Problem to solve →
Copy each line of the records that holds the string "More".

## Start

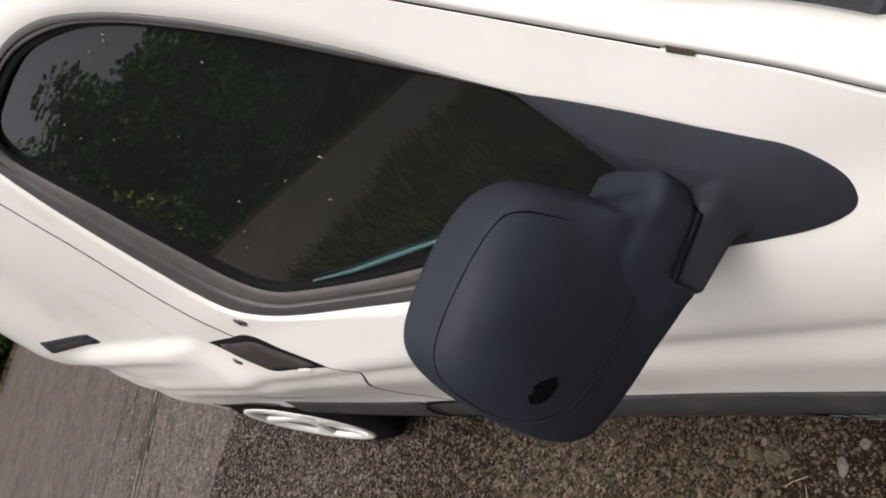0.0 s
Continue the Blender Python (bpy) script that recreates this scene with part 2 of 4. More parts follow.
def front_gap(z):
    return spline([0.2, 0.636, 0.66, 0.70, 0.72, 0.735, 0.75, 0.767, 0.787, 0.81, 0.822, 0.833, 0.855, 0.878, 0.90, 0.94, 0.98, 1.02, 1.071, 1.1], [0.322, 0.3125, 0.3119, 0.3069, 0.3054, 0.3048, 0.3038, 0.3011, 0.2983, 0.2973, 0.296, 0.2947, 0.294, 0.2973, 0.3006, 0.3081, 0.3152, 0.3204, 0.3296, 0.3439], z)


def rear_gap(z):
    return spline([0.2, 0.62, 0.65, 0.70, 0.76, 0.80, 0.84, 0.88, 0.905, 0.93, 1.0, 1.05, 1.12, 1.16, 1.24, 1.34, 1.41, 1.46, 1.57, 1.7], [1.60, 1.605, 1.628, 1.654, 1.64, 1.610, 1.567, 1.522, 1.522, 1.562, 1.67, 1.738, 1.775, 1.793, 1.815, 1.821, 1.826, 1.836, 1.865, 1.91], z)


DOOR_LOOP = ([(front_gap(z) + 0.0049, z) for z in np.linspace(0.30, 1.10, 70)]
             + [(0.402, 1.155), (0.462, 1.205), (0.56, 1.297), (0.637, 1.369), (0.74, 1.463), (0.83, 1.54), (0.92, 1.603), (1.03, 1.65), (1.16, 1.676), (1.35, 1.686), (1.6, 1.69)]
             + [(rear_gap(z) - 0.003, z) for z in np.linspace(1.685, 0.30, 90)])
WINDOW_LOOP = curve_loop([(0.459, 1.015), (0.4445, 1.042), (0.460, 1.0815), (0.4845, 1.119), (0.546, 1.1815), (0.617, 1.2425), (0.74, 1.365), (0.83, 1.448), (0.9, 1.503), (0.998, 1.566), (1.11, 1.614), (1.25, 1.642), (1.42, 1.65), (1.58, 1.645),
                          (1.68, 1.615), (1.70, 1.57), (1.69, 1.44), (1.665, 1.262), (1.647, 1.195), (1.61, 1.135), (1.54, 1.097), (1.43, 1.070), (1.25, 1.047), (1.06, 1.026), (0.82, 1.011), (0.58, 0.999), (0.503, 1.002)], 10)
DOOR_CENTRE = np.array((1.08, 1.28))


def ring_sheet(outer, inner, centre, n, rings, offset, power=1.0):
    ro, ri = by_angle(outer, centre, n), by_angle(inner, centre, n)
    rows = []
    for j in range(rings + 1):
        f = (j / rings) ** power
        row = []
        for k in range(n):
            th = 2 * math.pi * k / n
            r = ri[k] + (ro[k] - ri[k]) * f
            y, z = centre[0] + r * math.cos(th), centre[1] + r * math.sin(th)
            row.append((side(y, z) + offset, y, z))
        rows.append(row)
    return rows


def turned_edge(row, centre, depth, inset):
    """The row again, set inwards from the skin and a little towards or away from the centre."""
    out = []
    for x, y, z in row:
        d = math.hypot(y - centre[0], z - centre[1])
        out.append((x + depth, y + inset * (y - centre[0]) / d, z + inset * (z - centre[1]) / d))
    return out


van = thing("van", "white van with grey side cladding, standing on gravel", "van")

# front door
rows = ring_sheet(DOOR_LOOP, WINDOW_LOOP, np.array((1.0, 1.2)), 760, 70, 0.0, 1.15)
# a soft rounded lip where the skin meets the window's seal
edge_row = rows[0]
for j, row in enumerate(rows):
    for k, (x, y, z) in enumerate(row):
        away = math.hypot(y - edge_row[k][1], z - edge_row[k][2])
        wide = 0.012 + 0.020 * sstep(0.60, 0.75, y)
        if away < wide:
            row[k] = (x + (0.010 - 0.005 * sstep(1.1, 1.25, z)) * (0.15 + 0.85 * sstep(0.60, 0.75, y)) * (1 - away / wide) ** 2, y, z)
rows = [turned_edge(rows[0], DOOR_CENTRE, 0.014, -0.001)] + rows + [turned_edge(rows[-1], DOOR_CENTRE, 0.022, -0.0005)]
front_door = part("front_door", mesh_of(*bridge(rows)), PAINT, van, "white front door panel, slightly dusty", 40)

GLASS_LOOP = curve_loop([(0.585, 1.10), (0.60, 1.15), (0.628, 1.240), (0.72, 1.329), (0.846, 1.442), (0.979, 1.537), (1.095, 1.592), (1.26, 1.628), (1.45, 1.635), (1.585, 1.626), (1.622, 1.575), (1.575, 1.45), (1.53, 1.302), (1.485, 1.187),
                         (1.42, 1.131), (1.30, 1.105), (1.125, 1.083), (0.96, 1.071), (0.75, 1.056), (0.60, 1.053)], 10)


def band(outer, inner, centre, n, offset, lift, rings=6):
    """A rounded flat band between two loops on the van's side."""
    rows = ring_sheet(outer, inner, centre, n, rings, offset)
    rows = [[(x - lift * math.sin(math.pi * j / rings) ** 0.5, y, z) for x, y, z in row] for j, row in enumerate(rows)]
    return [turned_edge(rows[0], centre, 0.015, 0.0)] + rows + [turned_edge(rows[-1], centre, 0.015, 0.0)]


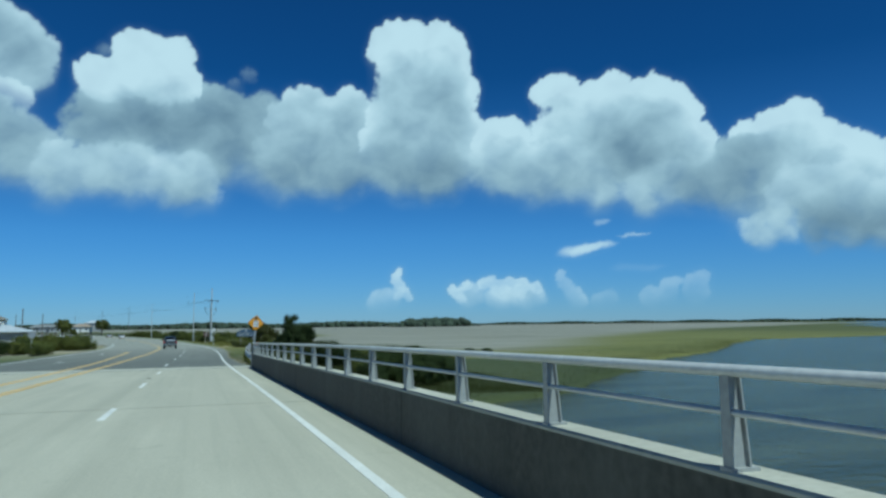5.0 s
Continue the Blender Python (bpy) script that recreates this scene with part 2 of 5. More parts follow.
def leaf_material(name, dark, light, dry=None, trans=0.25):
    m, nt, p = material(name, 0.6)
    geo = nt.nodes.new("ShaderNodeNewGeometry")
    info = nt.nodes.new("ShaderNodeObjectInfo")
    c = ramp(nt, geo.outputs["Random Per Island"], [(0.0, dark), (0.75, light), (1.0, dry or light)])
    c = mix(nt, 0.5, c, ramp(nt, info.outputs["Random"], [(0.0, (0.6, 0.62, 0.6)), (0.5, (0.9, 0.9, 0.85)), (1.0, (1.0, 0.92, 0.75))]), "MULTIPLY")
    nt.links.new(c, p.inputs["Base Color"])
    p.inputs["Specular IOR Level"].default_value = 0.12
    tr = nt.nodes.new("ShaderNodeBsdfTranslucent")
    nt.links.new(c, tr.inputs["Color"])
    ms = nt.nodes.new("ShaderNodeMixShader")
    ms.inputs[0].default_value = trans
    out = nt.nodes["Material Output"]
    nt.links.new(p.outputs[0], ms.inputs[1])
    nt.links.new(tr.outputs[0], ms.inputs[2])
    nt.links.new(ms.outputs[0], out.inputs["Surface"])
    return m


MAT["ground"] = ground_material()
MAT["water"] = water_material()
MAT["leaf_dark"] = leaf_material("dark_cedar_foliage", (0.028, 0.042, 0.014), (0.055, 0.078, 0.024), None, 0.3)
MAT["leaf_green"] = leaf_material("wax_myrtle_foliage", (0.115, 0.136, 0.035), (0.165, 0.186, 0.052), (0.192, 0.195, 0.066), 0.45)
MAT["leaf_grey"] = leaf_material("grey_green_scrub_foliage", (0.175, 0.2, 0.074), (0.255, 0.275, 0.112), (0.31, 0.31, 0.15), 0.5)
MAT["leaf_olive"] = leaf_material("olive_brown_tree_foliage", (0.072, 0.08, 0.023), (0.108, 0.116, 0.034), (0.135, 0.115, 0.042), 0.4)
MAT["leaf_drab"] = leaf_material("drab_olive_bush_foliage", (0.05, 0.06, 0.018), (0.08, 0.09, 0.026), (0.1, 0.092, 0.032), 0.38)
MAT["reed"] = leaf_material("reed_blades", (0.026, 0.037, 0.01), (0.052, 0.064, 0.018), (0.08, 0.08, 0.03), 0.45)
MAT["turf"] = leaf_material("verge_grass_blades", (0.125, 0.132, 0.03), (0.18, 0.178, 0.046), (0.24, 0.215, 0.08), 0.5)
MAT["rough_grass"] = leaf_material("rough_olive_grass", (0.125, 0.135, 0.032), (0.18, 0.178, 0.048), (0.225, 0.205, 0.075), 0.5)
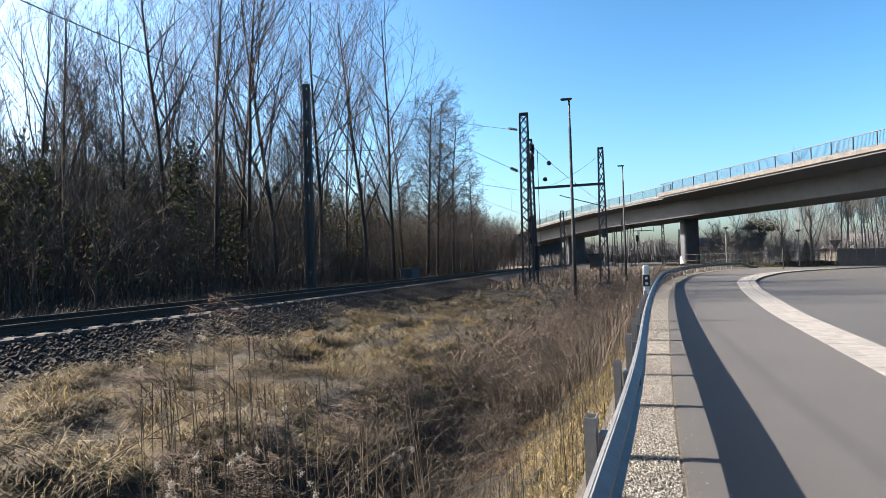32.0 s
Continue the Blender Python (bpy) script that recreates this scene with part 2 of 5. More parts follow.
TYRE = mat("tyre_rubber", (0.022, 0.022, 0.024), 0.85, fine=0.2)
ALLOY = mat("alloy_rim", (0.55, 0.56, 0.57), 0.3, 0.9, fine=0.05)
HEADLAMP = glow("lit_headlamp", (1.0, 0.95, 0.9), 2.2)
TAILLAMP = mat("red_tail_lamp", (0.14, 0.010, 0.010), 0.2, fine=0.02)
CHROME = mat("chrome", (0.7, 0.7, 0.71), 0.15, 1.0, fine=0.02)
# Lightened, slightly blue grey: distance haze put into the wood's colour.
HAZEWOOD = mat("hazed_far_wood", (0.06528, 0.06528, 0.06912), 1.0, col2=(0.04608, 0.048, 0.05184), scale=0.12, fine=0.3, bump_scale=3)
PURE = {}


def paint(name, col):
    if name not in PURE:
        PURE[name] = mat(name, [c * 0.50 for c in col], 0.6, col2=[c * 0.38 for c in col], scale=2.5, fine=0.12, streak=0.15)
    return PURE[name]


# ------------------------------------------------------------------ mesh helpers
class MB:
    """Collects vertices and faces of one mesh."""

    def __init__(self):
        self.v, self.f = [], []

    def box(self, c, s, m=None):
        """A box with its centre and size, turned by m."""
        k = len(self.v)
        for dx, dy, dz in ((-1, -1, -1), (1, -1, -1), (1, 1, -1), (-1, 1, -1), (-1, -1, 1), (1, -1, 1), (1, 1, 1), (-1, 1, 1)):
            p = Vector((c[0] + dx * s[0] / 2, c[1] + dy * s[1] / 2, c[2] + dz * s[2] / 2))
            self.v.append(tuple(m @ p) if m else tuple(p))
        self.f += [tuple(k + i for i in q) for q in ((0, 3, 2, 1), (4, 5, 6, 7), (0, 1, 5, 4), (1, 2, 6, 5), (2, 3, 7, 6), (3, 0, 4, 7))]
        return self

    def tube(self, pts, rad, n=6, cap=True):
        """A tube along points with one radius or one for each point."""
        pts = [Vector(p) for p in pts]
        rad = rad if isinstance(rad, (list, tuple)) else [rad] * len(pts)
        k = len(self.v)
        for i, p in enumerate(pts):
            d = (pts[min(i + 1, len(pts) - 1)] - pts[max(i - 1, 0)]).normalized()
            a = d.cross(Vector((0, 0, 1)) if abs(d.z) < 0.9 else Vector((1, 0, 0))).normalized()
            b = d.cross(a)
            for j in range(n):
                q = 2 * math.pi * j / n
                self.v.append(tuple(p + (a * math.cos(q) + b * math.sin(q)) * rad[i]))
        for i in range(len(pts) - 1):
            for j in range(n):
                j2 = (j + 1) % n
                self.f.append((k + i * n + j, k + i * n + j2, k + (i + 1) * n + j2, k + (i + 1) * n + j))
        if cap:
            self.f.append(tuple(k + j for j in range(n))[::-1])
            self.f.append(tuple(k + (len(pts) - 1) * n + j for j in range(n)))
        return self

    def beam(self, a, b, w, h):
        """A square bar from a to b."""
        a, b = Vector(a), Vector(b)
        d = (b - a).normalized()
        s = d.cross(Vector((0, 0, 1)) if abs(d.z) < 0.95 else Vector((1, 0, 0))).normalized()
        u = s.cross(d)
        k = len(self.v)
        for p in (a, b):
            for i, j in ((-1, -1), (1, -1), (1, 1), (-1, 1)):
                self.v.append(tuple(p + s * i * w / 2 + u * j * h / 2))
        self.f += [tuple(k + i for i in q) for q in ((0, 1, 2, 3), (7, 6, 5, 4), (0, 4, 5, 1), (1, 5, 6, 2), (2, 6, 7, 3), (3, 7, 4, 0))]
        return self

    def loft(self, rings, close=True, cap=False):
        """Faces between rings of equal length."""
        k, n = len(self.v), len(rings[0])
        for r in rings:
            self.v += [tuple(p) for p in r]
        for i in range(len(rings) - 1):
            for j in range(n if close else n - 1):
                j2 = (j + 1) % n
                self.f.append((k + i * n + j, k + i * n + j2, k + (i + 1) * n + j2, k + (i + 1) * n + j))
        if cap:
            self.f.append(tuple(k + j for j in range(n))[::-1])
            self.f.append(tuple(k + (len(rings) - 1) * n + j for j in range(n)))
        return self

    def poly(self, pts):
        k = len(self.v)
        self.v += [tuple(p) for p in pts]
        self.f.append(tuple(range(k, k + len(pts))))
        return self

    def data(self, name, material, smooth=False):
        me = bpy.data.meshes.new(name)
        me.from_pydata(self.v, [], self.f)
        me.materials.append(material)
        if smooth:
            me.shade_smooth()
        me.update()
        return me


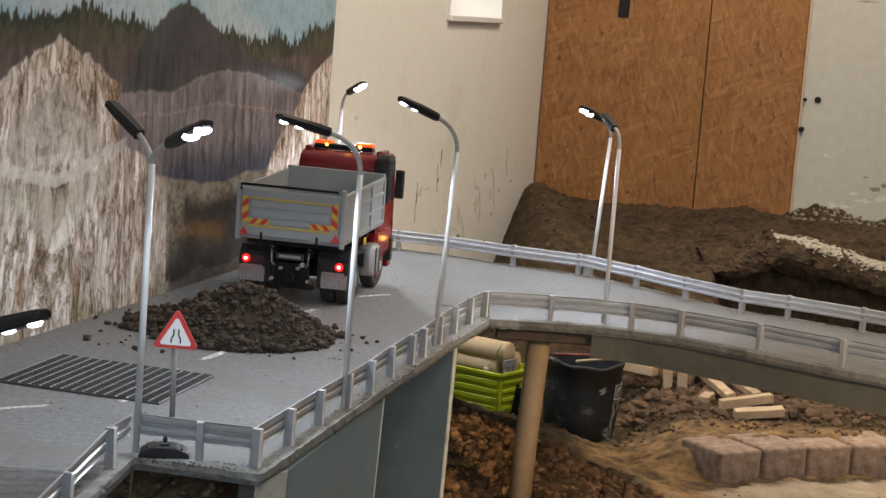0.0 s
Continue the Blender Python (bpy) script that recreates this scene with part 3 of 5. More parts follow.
# boarded end wall
we = tagged(new("wall_north"), "pale plastered end wall with a boarded doorway", "wall", kind="structure")
we.matrix_basis = ROOM
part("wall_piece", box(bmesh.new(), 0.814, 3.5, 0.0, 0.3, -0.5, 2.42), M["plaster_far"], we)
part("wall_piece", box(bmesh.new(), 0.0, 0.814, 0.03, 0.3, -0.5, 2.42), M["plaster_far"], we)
# last entry: a dark bar painted for a shadowed ledge up the wall
for xx, zz, w, h, dark in ((0.90, 0.136, 0.03, 0.010, 0), (1.023, 0.081, 0.024, 0.008, 1), (1.052, 0.047, 0.04, 0.020, 1), (1.072, 0.023, 0.05, 0.03, 0), (0.991, 0.029, 0.03, 0.012, 0), (0.93, -0.012, 0.03, 0.03, 0), (0.888, -0.018, 0.012, 0.02, 1), (0.964, -0.015, 0.05, 0.02, 0), (1.017, 0.008, 0.07, 0.016, 0), (1.077, 0.062, 0.02, 0.02, 1), (0.96, 0.163, 0.006, 0.004, 1), (1.13, 0.05, 0.08, 0.04, 0), (1.16, 0.10, 0.05, 0.02, 1), (0.975, 0.606, 0.09, 0.008, 1)):
    bm = bmesh.new()
    ring = [(math.cos(2 * math.pi * k / 14) * w * 0.5 * sc_.uniform(0.3, 1.1), math.sin(2 * math.pi * k / 14) * h * 0.5 * sc_.uniform(0.3, 1.1)) for k in range(14)]
    f_ = [bm.verts.new((xx + a_, -0.0006, zz + b_)) for a_, b_ in ring]
    k_ = [bm.verts.new((xx + a_, 0.001, zz + b_)) for a_, b_ in ring]
    bm.faces.new(f_)
    for q_ in range(14):
        bm.faces.new((f_[q_], k_[q_], k_[(q_ + 1) % 14], f_[(q_ + 1) % 14]))
    part("scuff_mark", bm, M["scuff_dark"] if dark else M["scuff_grey"], we, "dark scrape or bar on the plaster" if dark else "greyish rubbed patch")
part("door_frame", box(bmesh.new(), 0.806, 0.814, -0.006, 0.03, -0.5, 2.06, 0.002), M["frame_wood"], we, "pinkish painted door frame strip")
for x0, x1, nm in ((0.004, 0.508, "strand_board"), (0.5115, 0.805, "strand_board")):
    ob = tagged(part(nm, box(bmesh.new(), x0, x1, 0.006, 0.028, -0.5, 2.05, 0.0015), M["osb"]), "orange-brown strand board closing a doorway", "board", "boards closing the doorway", "structure")
    ob.matrix_basis = ROOM
tp = tagged(part("tape_strip", box(bmesh.new(), 0.225, 0.258, 0.001, 0.006, 0.505, 0.62, 0.001), M["black_plastic"]), "strip of black tape stuck on strand board", "tape")
tp.matrix_basis = ROOM
for (a, b, r) in ((0.857, 0.302, 0.010), (0.819, 0.300, 0.006), (0.817, 0.209, 0.009)):
    bm = disc(bmesh.new(), (a, -0.004 if a > 0.82 else -0.010, b), (0, 1, 0), r, 0.008, 12, 0.002)
    hb = tagged(part("hinge_stub", bm, M["black_plastic"]), "dark rusty hinge stub on the door frame", "hinge", "old hinge stubs")
    hb.matrix_basis = ROOM
ob = tagged(part("wall_east", box(bmesh.new(), 3.2, 3.5, -7.4, 0.0, -0.5, 2.42), M["wall_dim"]), "unseen wall, dark grey to cut bounced light", "wall", kind="structure")
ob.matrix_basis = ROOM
# unseen wall, opened for the added window light
wsth = tagged(new("wall_south"), "unseen dark grey wall with an assumed window opening", "wall", kind="structure")
wsth.matrix_basis = ROOM
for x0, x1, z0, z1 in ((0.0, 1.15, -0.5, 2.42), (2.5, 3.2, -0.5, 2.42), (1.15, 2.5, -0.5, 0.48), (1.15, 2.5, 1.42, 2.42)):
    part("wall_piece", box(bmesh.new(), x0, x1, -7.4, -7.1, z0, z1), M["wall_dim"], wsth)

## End

Output below →
Continue the Blender Python (bpy) script that recreates this scene with part 2 of 4. More parts follow.
Continue the Blender Python (bpy) script that recreates this scene with part 2 of 5. More parts follow.
Continue the Blender Python (bpy) script that recreates this scene with part 2 of 5. More parts follow.
Continue the Blender Python (bpy) script that recreates this scene with part 3 of 5. More parts follow.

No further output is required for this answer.